** Begin **

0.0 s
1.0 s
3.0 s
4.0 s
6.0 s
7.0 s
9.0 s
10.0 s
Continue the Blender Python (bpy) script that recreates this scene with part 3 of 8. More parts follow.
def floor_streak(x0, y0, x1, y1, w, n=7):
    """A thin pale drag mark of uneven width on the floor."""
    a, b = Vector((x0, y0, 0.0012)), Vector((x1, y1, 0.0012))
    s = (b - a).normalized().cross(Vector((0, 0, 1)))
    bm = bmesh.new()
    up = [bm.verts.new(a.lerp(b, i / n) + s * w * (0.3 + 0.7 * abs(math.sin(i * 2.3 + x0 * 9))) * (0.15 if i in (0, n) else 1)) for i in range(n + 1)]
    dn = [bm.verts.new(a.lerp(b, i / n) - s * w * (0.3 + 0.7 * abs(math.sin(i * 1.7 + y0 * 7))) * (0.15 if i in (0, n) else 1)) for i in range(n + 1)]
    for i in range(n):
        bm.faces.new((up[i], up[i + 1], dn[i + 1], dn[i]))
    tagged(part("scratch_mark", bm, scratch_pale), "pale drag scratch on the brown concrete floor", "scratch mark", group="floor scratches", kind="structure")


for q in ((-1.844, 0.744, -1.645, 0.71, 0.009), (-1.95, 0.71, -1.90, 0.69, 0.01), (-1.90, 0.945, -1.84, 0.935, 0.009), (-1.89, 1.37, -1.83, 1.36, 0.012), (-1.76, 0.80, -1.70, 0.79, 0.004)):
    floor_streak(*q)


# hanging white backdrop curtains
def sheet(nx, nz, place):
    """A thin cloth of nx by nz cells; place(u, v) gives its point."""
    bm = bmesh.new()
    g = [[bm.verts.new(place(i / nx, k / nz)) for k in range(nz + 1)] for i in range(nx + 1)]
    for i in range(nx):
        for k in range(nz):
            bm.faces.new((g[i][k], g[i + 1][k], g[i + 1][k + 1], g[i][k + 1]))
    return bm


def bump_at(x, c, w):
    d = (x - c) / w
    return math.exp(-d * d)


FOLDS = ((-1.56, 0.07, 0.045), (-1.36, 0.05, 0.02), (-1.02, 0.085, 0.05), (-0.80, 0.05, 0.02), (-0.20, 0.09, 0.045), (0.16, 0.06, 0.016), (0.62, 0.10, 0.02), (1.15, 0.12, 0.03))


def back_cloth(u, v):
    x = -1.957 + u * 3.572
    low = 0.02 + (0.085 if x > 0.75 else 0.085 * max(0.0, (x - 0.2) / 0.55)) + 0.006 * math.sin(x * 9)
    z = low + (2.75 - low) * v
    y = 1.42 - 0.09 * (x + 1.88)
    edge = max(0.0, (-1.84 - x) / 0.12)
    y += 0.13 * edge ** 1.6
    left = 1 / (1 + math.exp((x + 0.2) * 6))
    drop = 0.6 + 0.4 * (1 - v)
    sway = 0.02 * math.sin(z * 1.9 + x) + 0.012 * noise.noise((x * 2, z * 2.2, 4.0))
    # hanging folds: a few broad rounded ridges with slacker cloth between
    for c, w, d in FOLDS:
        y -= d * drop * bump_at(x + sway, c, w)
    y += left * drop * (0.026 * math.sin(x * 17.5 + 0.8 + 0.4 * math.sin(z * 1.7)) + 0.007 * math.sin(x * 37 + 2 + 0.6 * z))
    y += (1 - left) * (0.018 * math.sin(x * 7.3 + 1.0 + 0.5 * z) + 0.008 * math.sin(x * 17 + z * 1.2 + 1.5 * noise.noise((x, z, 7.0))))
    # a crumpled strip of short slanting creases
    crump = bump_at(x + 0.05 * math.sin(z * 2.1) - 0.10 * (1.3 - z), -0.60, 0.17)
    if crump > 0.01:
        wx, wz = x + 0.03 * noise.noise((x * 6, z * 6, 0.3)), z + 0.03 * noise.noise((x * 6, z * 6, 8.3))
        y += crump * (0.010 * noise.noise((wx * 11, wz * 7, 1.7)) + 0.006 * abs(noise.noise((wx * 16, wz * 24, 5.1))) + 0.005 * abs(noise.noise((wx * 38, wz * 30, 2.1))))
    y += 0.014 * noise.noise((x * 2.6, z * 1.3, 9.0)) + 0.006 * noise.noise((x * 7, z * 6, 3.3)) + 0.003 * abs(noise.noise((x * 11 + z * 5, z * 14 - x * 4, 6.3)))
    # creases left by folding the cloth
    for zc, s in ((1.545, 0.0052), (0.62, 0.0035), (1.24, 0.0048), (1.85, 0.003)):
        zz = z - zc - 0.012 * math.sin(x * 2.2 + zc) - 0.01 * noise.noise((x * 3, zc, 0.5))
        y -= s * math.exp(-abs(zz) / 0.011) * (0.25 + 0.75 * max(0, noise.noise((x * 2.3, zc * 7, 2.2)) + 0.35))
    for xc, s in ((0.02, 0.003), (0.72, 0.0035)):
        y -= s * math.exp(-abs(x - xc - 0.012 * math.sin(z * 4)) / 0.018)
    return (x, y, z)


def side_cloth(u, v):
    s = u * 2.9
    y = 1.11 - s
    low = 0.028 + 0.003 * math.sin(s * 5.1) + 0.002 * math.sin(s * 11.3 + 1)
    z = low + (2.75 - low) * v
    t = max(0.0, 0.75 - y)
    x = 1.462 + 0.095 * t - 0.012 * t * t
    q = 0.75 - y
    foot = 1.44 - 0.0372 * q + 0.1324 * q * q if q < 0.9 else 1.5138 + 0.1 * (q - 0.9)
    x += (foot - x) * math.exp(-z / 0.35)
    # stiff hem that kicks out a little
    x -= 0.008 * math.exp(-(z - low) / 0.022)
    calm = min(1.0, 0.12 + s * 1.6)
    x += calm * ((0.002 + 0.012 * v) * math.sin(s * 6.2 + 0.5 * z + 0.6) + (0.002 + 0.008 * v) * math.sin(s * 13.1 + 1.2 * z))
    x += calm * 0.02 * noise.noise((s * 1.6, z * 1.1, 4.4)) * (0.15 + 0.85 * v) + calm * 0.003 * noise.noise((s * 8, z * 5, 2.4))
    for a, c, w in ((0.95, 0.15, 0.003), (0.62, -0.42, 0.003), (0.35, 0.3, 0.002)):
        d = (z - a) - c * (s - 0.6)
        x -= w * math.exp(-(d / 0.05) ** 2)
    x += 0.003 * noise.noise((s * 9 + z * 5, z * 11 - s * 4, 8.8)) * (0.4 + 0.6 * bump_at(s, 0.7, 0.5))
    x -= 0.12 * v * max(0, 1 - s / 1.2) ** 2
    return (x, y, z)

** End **
** Begin **

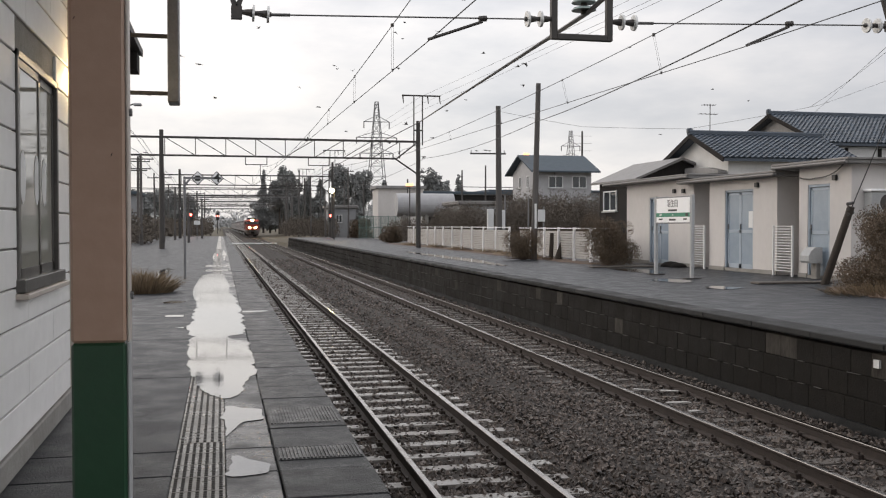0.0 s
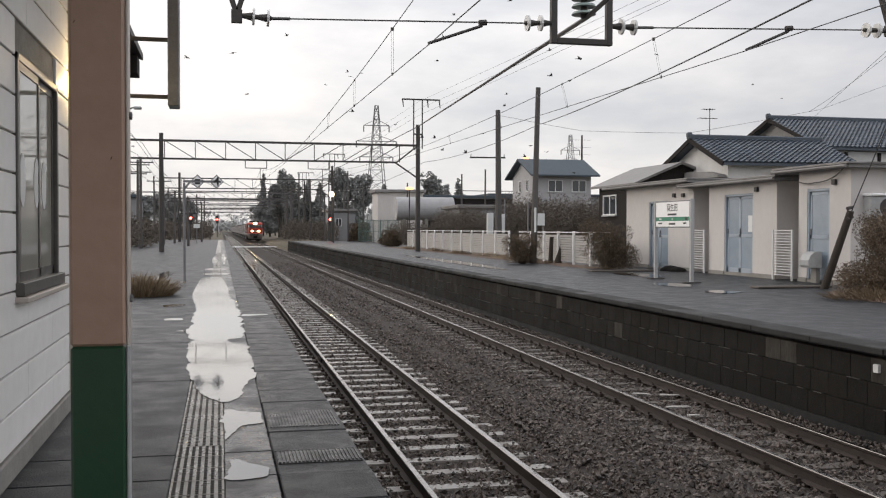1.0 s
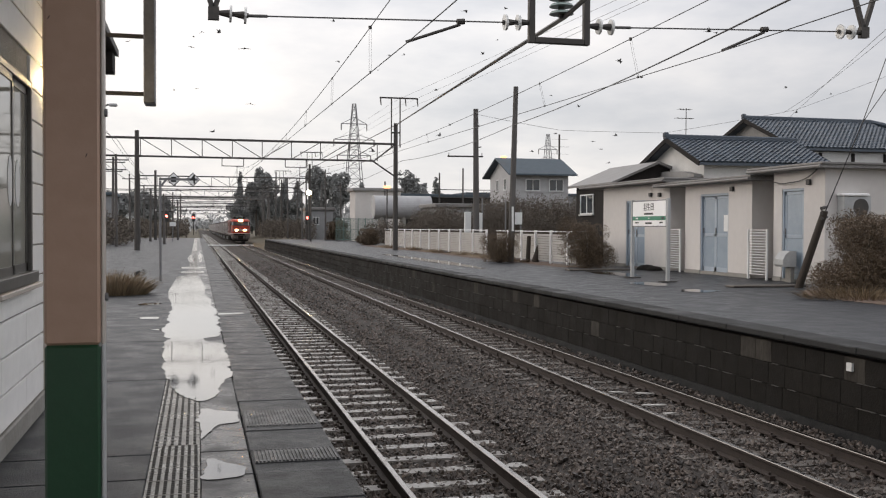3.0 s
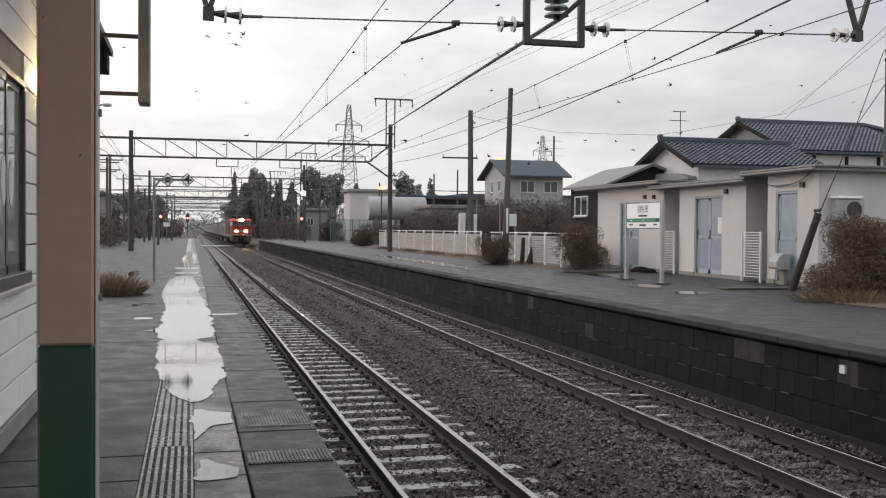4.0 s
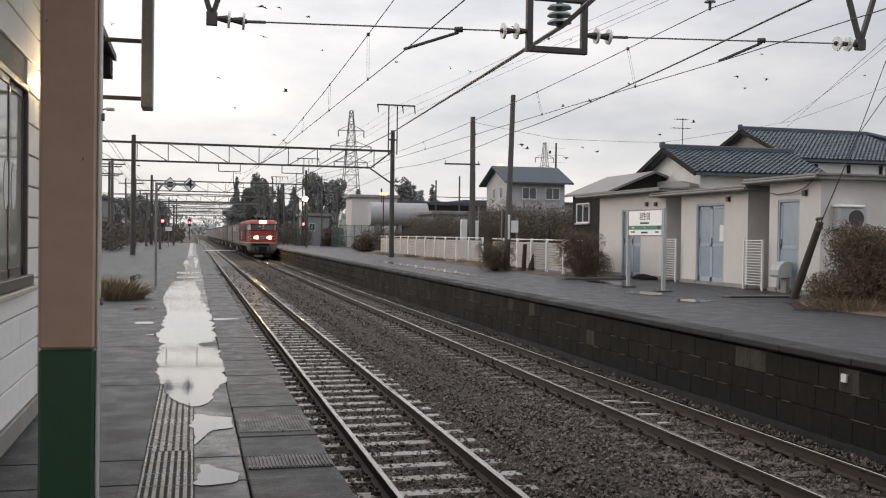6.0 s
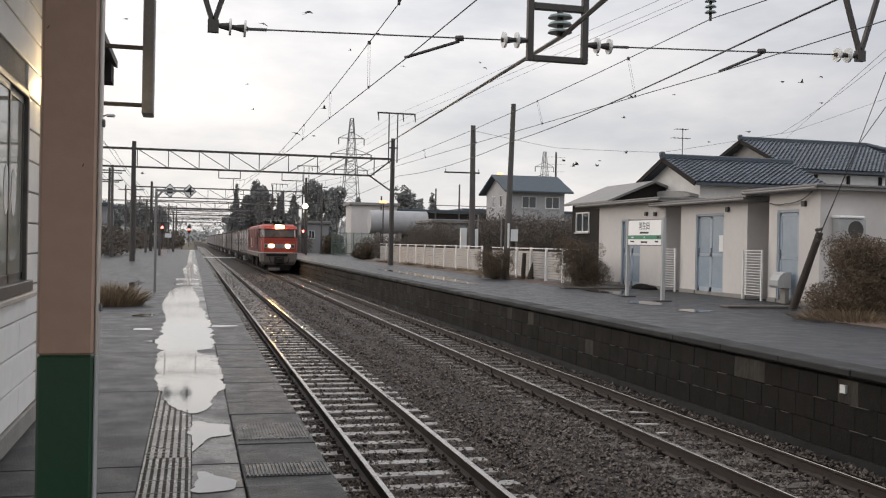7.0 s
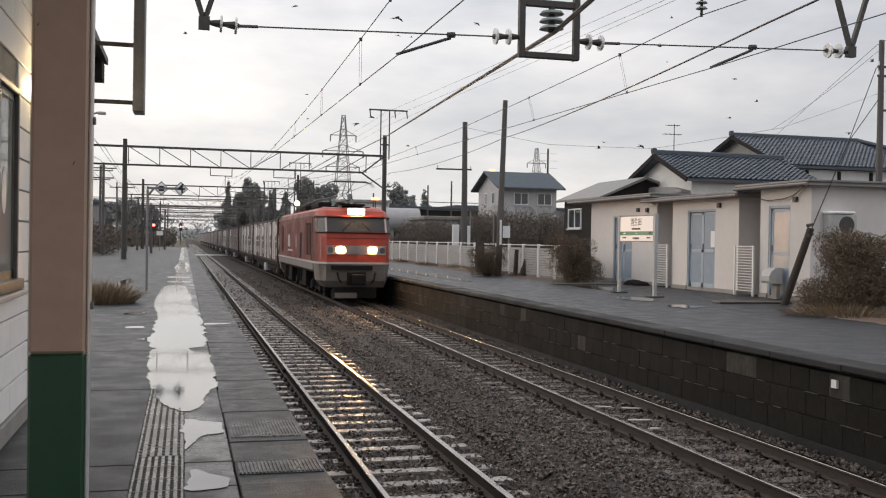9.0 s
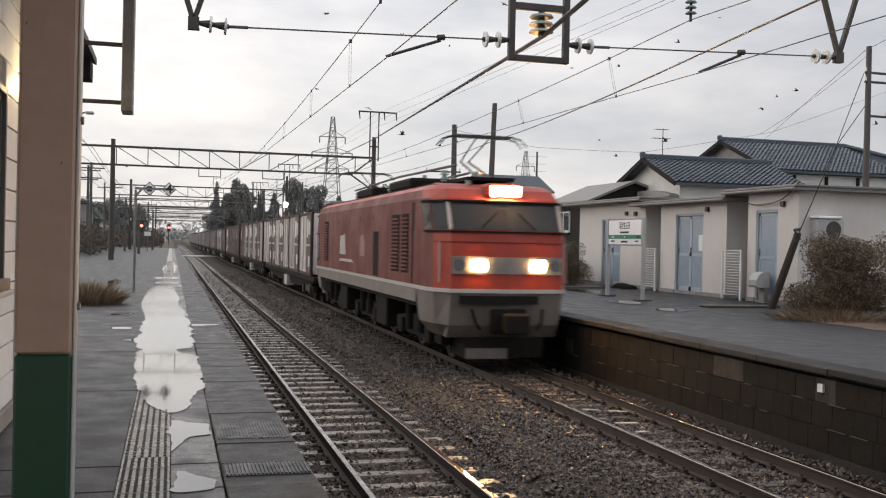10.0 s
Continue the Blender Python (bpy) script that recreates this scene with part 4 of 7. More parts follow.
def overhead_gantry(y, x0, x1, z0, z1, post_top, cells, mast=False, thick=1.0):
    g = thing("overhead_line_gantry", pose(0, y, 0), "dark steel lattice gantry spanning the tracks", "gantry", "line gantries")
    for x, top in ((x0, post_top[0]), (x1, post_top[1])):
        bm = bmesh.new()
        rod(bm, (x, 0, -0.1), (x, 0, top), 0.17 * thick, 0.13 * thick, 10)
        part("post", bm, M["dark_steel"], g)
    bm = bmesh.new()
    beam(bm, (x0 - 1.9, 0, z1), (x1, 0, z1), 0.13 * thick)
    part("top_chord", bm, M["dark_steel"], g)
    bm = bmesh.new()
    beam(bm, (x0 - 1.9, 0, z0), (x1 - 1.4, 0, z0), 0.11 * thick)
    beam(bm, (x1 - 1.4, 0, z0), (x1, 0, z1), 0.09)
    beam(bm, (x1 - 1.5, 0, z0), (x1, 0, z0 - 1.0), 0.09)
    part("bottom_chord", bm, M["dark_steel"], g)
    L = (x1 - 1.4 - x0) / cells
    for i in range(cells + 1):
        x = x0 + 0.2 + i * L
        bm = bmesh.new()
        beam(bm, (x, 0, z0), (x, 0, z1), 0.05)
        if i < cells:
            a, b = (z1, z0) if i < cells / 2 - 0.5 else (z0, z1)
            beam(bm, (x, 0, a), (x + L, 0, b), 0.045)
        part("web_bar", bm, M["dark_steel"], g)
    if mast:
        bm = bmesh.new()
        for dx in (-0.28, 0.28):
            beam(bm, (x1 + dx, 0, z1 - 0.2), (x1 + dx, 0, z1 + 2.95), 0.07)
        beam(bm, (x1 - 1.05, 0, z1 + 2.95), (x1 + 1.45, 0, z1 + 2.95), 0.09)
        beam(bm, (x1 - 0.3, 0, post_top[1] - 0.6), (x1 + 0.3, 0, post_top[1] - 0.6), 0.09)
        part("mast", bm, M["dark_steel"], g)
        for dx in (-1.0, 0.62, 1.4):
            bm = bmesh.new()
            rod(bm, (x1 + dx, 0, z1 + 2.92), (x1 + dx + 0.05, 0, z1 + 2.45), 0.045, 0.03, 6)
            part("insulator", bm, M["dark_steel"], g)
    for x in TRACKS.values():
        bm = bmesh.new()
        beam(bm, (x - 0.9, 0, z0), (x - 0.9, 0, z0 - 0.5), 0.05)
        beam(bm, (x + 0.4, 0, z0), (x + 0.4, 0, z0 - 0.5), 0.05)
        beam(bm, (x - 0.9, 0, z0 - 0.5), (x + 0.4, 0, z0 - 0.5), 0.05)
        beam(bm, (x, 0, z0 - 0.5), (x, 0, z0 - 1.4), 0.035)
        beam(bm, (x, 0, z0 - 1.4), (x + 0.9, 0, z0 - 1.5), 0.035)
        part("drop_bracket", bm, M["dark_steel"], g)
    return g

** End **

> **Brief**
Pick out each line containing the string "More" and copy it.

> **Output for this exercise**
Continue the Blender Python (bpy) script that recreates this scene with part 3 of 8. More parts follow.
Continue the Blender Python (bpy) script that recreates this scene with part 4 of 7. More parts follow.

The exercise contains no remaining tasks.